Task to complete —
Repeat, exactly and in full, the lines of the listing below, but without any pictures.
— BEGIN Dataset excerpt —
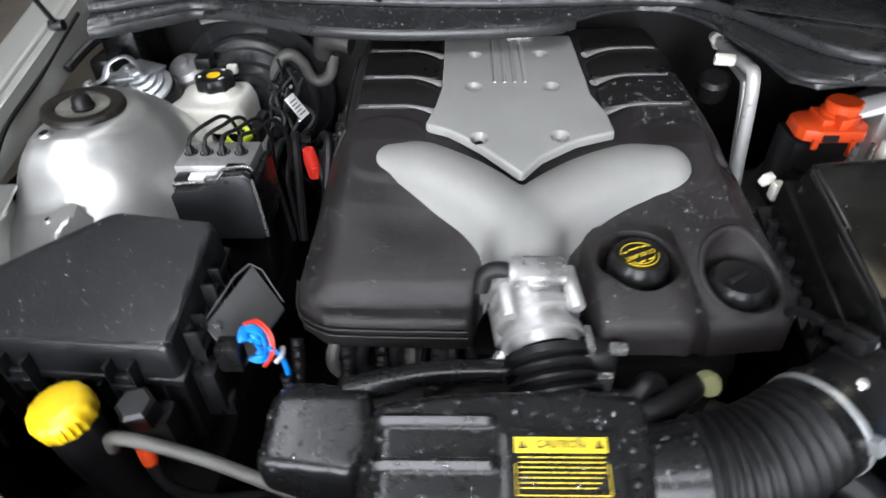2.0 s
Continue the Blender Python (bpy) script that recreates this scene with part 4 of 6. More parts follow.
for ang in (45, 135, -45, -135):
    p, q = on_body(ang, 0.049, -0.004), on_body(ang, 0.049, 0.05)
    part("boss", moved(lathe([(0, 0), (0.0095, 0), (0.0095, 0.046), (0.008, 0.048), (0, 0.048)], 16), along(p, q)), "alu", throttle)
    bolt(on_body(ang, 0.049, 0.044), on_body(ang, 0.049, 0.2), 0.0052, "alu_bright", throttle)
part("top_sensor", moved(join(box(-0.030, 0.030, -0.014, 0.014, -0.008, 0.012, 0.006), box(-0.010, 0.010, -0.020, -0.010, -0.006, 0.006, 0.003)), pose(0.010, -0.286, 0.812, 16)), "alu_bright", throttle, "bright raised boss on top")
part("vacuum_elbow", join(tube([(-0.018, -0.286, 0.813), (-0.032, -0.285, 0.814), (-0.044, -0.286, 0.808), (-0.048, -0.290, 0.790)], 0.009, 12, 6)), "rubber", throttle, "short black vacuum elbow")
part("drive_motor", moved(join(lathe([(0, -0.006), (0.026, -0.006), (0.026, 0.030), (0.022, 0.036), (0, 0.036)], 28), box(-0.02, 0.02, -0.032, -0.016, 0.0, 0.03, 0.004)), along((0.060, -0.326, 0.727), (0.120, -0.341, 0.724))), "black", throttle, "round black throttle motor")
part("motor_clip", join(box(0.060, 0.068, -0.348, -0.314, 0.754, 0.762, 0.002), box(0.084, 0.102, -0.346, -0.334, 0.748, 0.758, 0.002), box(0.058, 0.086, -0.368, -0.358, 0.718, 0.740, 0.003)), "alu_bright", throttle, "bright metal clips")
part("side_stub", moved(lathe([(0, 0), (0.011, 0), (0.011, 0.016), (0.013, 0.018), (0.013, 0.024), (0, 0.024)], 16), along((-0.022, -0.326, 0.725), (-0.050, -0.358, 0.708))), "alu_bright", throttle, "short bright pipe stub")
part("drain_stub", moved(lathe([(0, 0), (0.008, 0), (0.008, 0.02), (0.010, 0.021), (0.010, 0.027), (0, 0.027)], 14), along((-0.014, -0.314, 0.708), (-0.044, -0.341, 0.680))), "alu_bright", throttle)
BELLOWS = along(T1, (0.029, -0.400, 0.719))
ring = [(0.036, -0.004), (0.0435, -0.002), (0.0435, 0.006), (0.039, 0.008)]
for k in range(3):
    s = 0.010 + 0.014 * k
    ring += [(0.037 + 0.002 * k, s), (0.0445 + 0.002 * k, s + 0.005), (0.0445 + 0.002 * k, s + 0.008), (0.037 + 0.002 * k, s + 0.012)]
part("bellows", moved(lathe(ring + [(0.043, 0.054), (0.043, 0.074)], 40), BELLOWS), "rubber", throttle, "black rubber bellows with three folds", 40)

# ---- intake box in front of the engine ----
intake = thing("intake_box", (0, -0.45, 0.6), "black moulded intake box with ribs and a yellow caution label", "intake box")


def box_z(x, y):
    z = 0.756 + 0.36 * np.minimum(0.05, y + 0.449) - 0.35 * np.maximum(0, y + 0.385)
    for ry in (-0.432, -0.468):
        z = z + 0.0065 * ease(0.0055, 0.0015, np.abs(y - ry)) * ease(-0.158, -0.150, x) * ease(-0.034, -0.044, x)
    z = z + 0.0015 * ease(-0.035, -0.028, x) * ease(0.078, 0.070, x) * ease(-0.505, -0.499, y) * ease(-0.438, -0.444, y)
    return z - 0.012 * ease(-0.135, -0.165, x)


BOX = [(-0.168, -0.508), (0.096, -0.512), (0.108, -0.46), (0.102, -0.405), (0.04, -0.398), (-0.07, -0.402), (-0.155, -0.412)]
part("main_chamber", moulded("main_chamber", BOX, 0.014, box_z, 0.003, 0.036, 0.02, 0.015), "black_gloss", intake, "long black chamber with raised ribs", 45)
part("chamber_floor", box(-0.15, 0.085, -0.495, -0.41, 0.672, 0.69), "black", intake)


def small_z(x, y):
    return 0.736 + 0.30 * np.minimum(0, y + 0.39) - 0.06 * np.maximum(0, -0.23 - x)


part("side_chamber", moulded("side_chamber", [(-0.268, -0.452), (-0.172, -0.462), (-0.150, -0.43), (-0.160, -0.372), (-0.245, -0.362), (-0.262, -0.385)], 0.014, small_z, 0.003, 0.050, 0.04, 0.014), "black_gloss", intake, "small rounded side chamber", 45)
part("side_pipe", tube([(-0.19, -0.372, 0.725), (-0.10, -0.352, 0.728), (0.0, -0.345, 0.722), (0.06, -0.345, 0.715)], 0.013, 12, 5), "black_gloss", intake, "thin black pipe along the back of the box")


def label_at(u, v, h=0.0):
    # u to the right, v forward, on the sloping top of the box
    x, y = u, v
    return (x, y, float(box_z(np.array(x), np.array(y))) + h)


def label_piece(u0, u1, v0, v1, mat, name, h, label=""):
    bm = bmesh.new()
    lo = [bm.verts.new(label_at(u, v, 0.0)) for u, v in ((u0, v0), (u1, v0), (u1, v1), (u0, v1))]
    hi = [bm.verts.new(label_at(u, v, h)) for u, v in ((u0, v0), (u1, v0), (u1, v1), (u0, v1))]
    bm.faces.new(hi)
    for i in range(4):
        bm.faces.new((lo[i], lo[(i + 1) % 4], hi[(i + 1) % 4], hi[i]))
    bmesh.ops.recalc_face_normals(bm, faces=bm.faces)
    return part(name, bm, mat, intake, label)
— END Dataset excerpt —
Result for this exercise —
2.0 s
Continue the Blender Python (bpy) script that recreates this scene with part 4 of 6. More parts follow.
for ang in (45, 135, -45, -135):
    p, q = on_body(ang, 0.049, -0.004), on_body(ang, 0.049, 0.05)
    part("boss", moved(lathe([(0, 0), (0.0095, 0), (0.0095, 0.046), (0.008, 0.048), (0, 0.048)], 16), along(p, q)), "alu", throttle)
    bolt(on_body(ang, 0.049, 0.044), on_body(ang, 0.049, 0.2), 0.0052, "alu_bright", throttle)
part("top_sensor", moved(join(box(-0.030, 0.030, -0.014, 0.014, -0.008, 0.012, 0.006), box(-0.010, 0.010, -0.020, -0.010, -0.006, 0.006, 0.003)), pose(0.010, -0.286, 0.812, 16)), "alu_bright", throttle, "bright raised boss on top")
part("vacuum_elbow", join(tube([(-0.018, -0.286, 0.813), (-0.032, -0.285, 0.814), (-0.044, -0.286, 0.808), (-0.048, -0.290, 0.790)], 0.009, 12, 6)), "rubber", throttle, "short black vacuum elbow")
part("drive_motor", moved(join(lathe([(0, -0.006), (0.026, -0.006), (0.026, 0.030), (0.022, 0.036), (0, 0.036)], 28), box(-0.02, 0.02, -0.032, -0.016, 0.0, 0.03, 0.004)), along((0.060, -0.326, 0.727), (0.120, -0.341, 0.724))), "black", throttle, "round black throttle motor")
part("motor_clip", join(box(0.060, 0.068, -0.348, -0.314, 0.754, 0.762, 0.002), box(0.084, 0.102, -0.346, -0.334, 0.748, 0.758, 0.002), box(0.058, 0.086, -0.368, -0.358, 0.718, 0.740, 0.003)), "alu_bright", throttle, "bright metal clips")
part("side_stub", moved(lathe([(0, 0), (0.011, 0), (0.011, 0.016), (0.013, 0.018), (0.013, 0.024), (0, 0.024)], 16), along((-0.022, -0.326, 0.725), (-0.050, -0.358, 0.708))), "alu_bright", throttle, "short bright pipe stub")
part("drain_stub", moved(lathe([(0, 0), (0.008, 0), (0.008, 0.02), (0.010, 0.021), (0.010, 0.027), (0, 0.027)], 14), along((-0.014, -0.314, 0.708), (-0.044, -0.341, 0.680))), "alu_bright", throttle)
BELLOWS = along(T1, (0.029, -0.400, 0.719))
ring = [(0.036, -0.004), (0.0435, -0.002), (0.0435, 0.006), (0.039, 0.008)]
for k in range(3):
    s = 0.010 + 0.014 * k
    ring += [(0.037 + 0.002 * k, s), (0.0445 + 0.002 * k, s + 0.005), (0.0445 + 0.002 * k, s + 0.008), (0.037 + 0.002 * k, s + 0.012)]
part("bellows", moved(lathe(ring + [(0.043, 0.054), (0.043, 0.074)], 40), BELLOWS), "rubber", throttle, "black rubber bellows with three folds", 40)

# ---- intake box in front of the engine ----
intake = thing("intake_box", (0, -0.45, 0.6), "black moulded intake box with ribs and a yellow caution label", "intake box")


def box_z(x, y):
    z = 0.756 + 0.36 * np.minimum(0.05, y + 0.449) - 0.35 * np.maximum(0, y + 0.385)
    for ry in (-0.432, -0.468):
        z = z + 0.0065 * ease(0.0055, 0.0015, np.abs(y - ry)) * ease(-0.158, -0.150, x) * ease(-0.034, -0.044, x)
    z = z + 0.0015 * ease(-0.035, -0.028, x) * ease(0.078, 0.070, x) * ease(-0.505, -0.499, y) * ease(-0.438, -0.444, y)
    return z - 0.012 * ease(-0.135, -0.165, x)


BOX = [(-0.168, -0.508), (0.096, -0.512), (0.108, -0.46), (0.102, -0.405), (0.04, -0.398), (-0.07, -0.402), (-0.155, -0.412)]
part("main_chamber", moulded("main_chamber", BOX, 0.014, box_z, 0.003, 0.036, 0.02, 0.015), "black_gloss", intake, "long black chamber with raised ribs", 45)
part("chamber_floor", box(-0.15, 0.085, -0.495, -0.41, 0.672, 0.69), "black", intake)


def small_z(x, y):
    return 0.736 + 0.30 * np.minimum(0, y + 0.39) - 0.06 * np.maximum(0, -0.23 - x)


part("side_chamber", moulded("side_chamber", [(-0.268, -0.452), (-0.172, -0.462), (-0.150, -0.43), (-0.160, -0.372), (-0.245, -0.362), (-0.262, -0.385)], 0.014, small_z, 0.003, 0.050, 0.04, 0.014), "black_gloss", intake, "small rounded side chamber", 45)
part("side_pipe", tube([(-0.19, -0.372, 0.725), (-0.10, -0.352, 0.728), (0.0, -0.345, 0.722), (0.06, -0.345, 0.715)], 0.013, 12, 5), "black_gloss", intake, "thin black pipe along the back of the box")


def label_at(u, v, h=0.0):
    # u to the right, v forward, on the sloping top of the box
    x, y = u, v
    return (x, y, float(box_z(np.array(x), np.array(y))) + h)


def label_piece(u0, u1, v0, v1, mat, name, h, label=""):
    bm = bmesh.new()
    lo = [bm.verts.new(label_at(u, v, 0.0)) for u, v in ((u0, v0), (u1, v0), (u1, v1), (u0, v1))]
    hi = [bm.verts.new(label_at(u, v, h)) for u, v in ((u0, v0), (u1, v0), (u1, v1), (u0, v1))]
    bm.faces.new(hi)
    for i in range(4):
        bm.faces.new((lo[i], lo[(i + 1) % 4], hi[(i + 1) % 4], hi[i]))
    bmesh.ops.recalc_face_normals(bm, faces=bm.faces)
    return part(name, bm, mat, intake, label)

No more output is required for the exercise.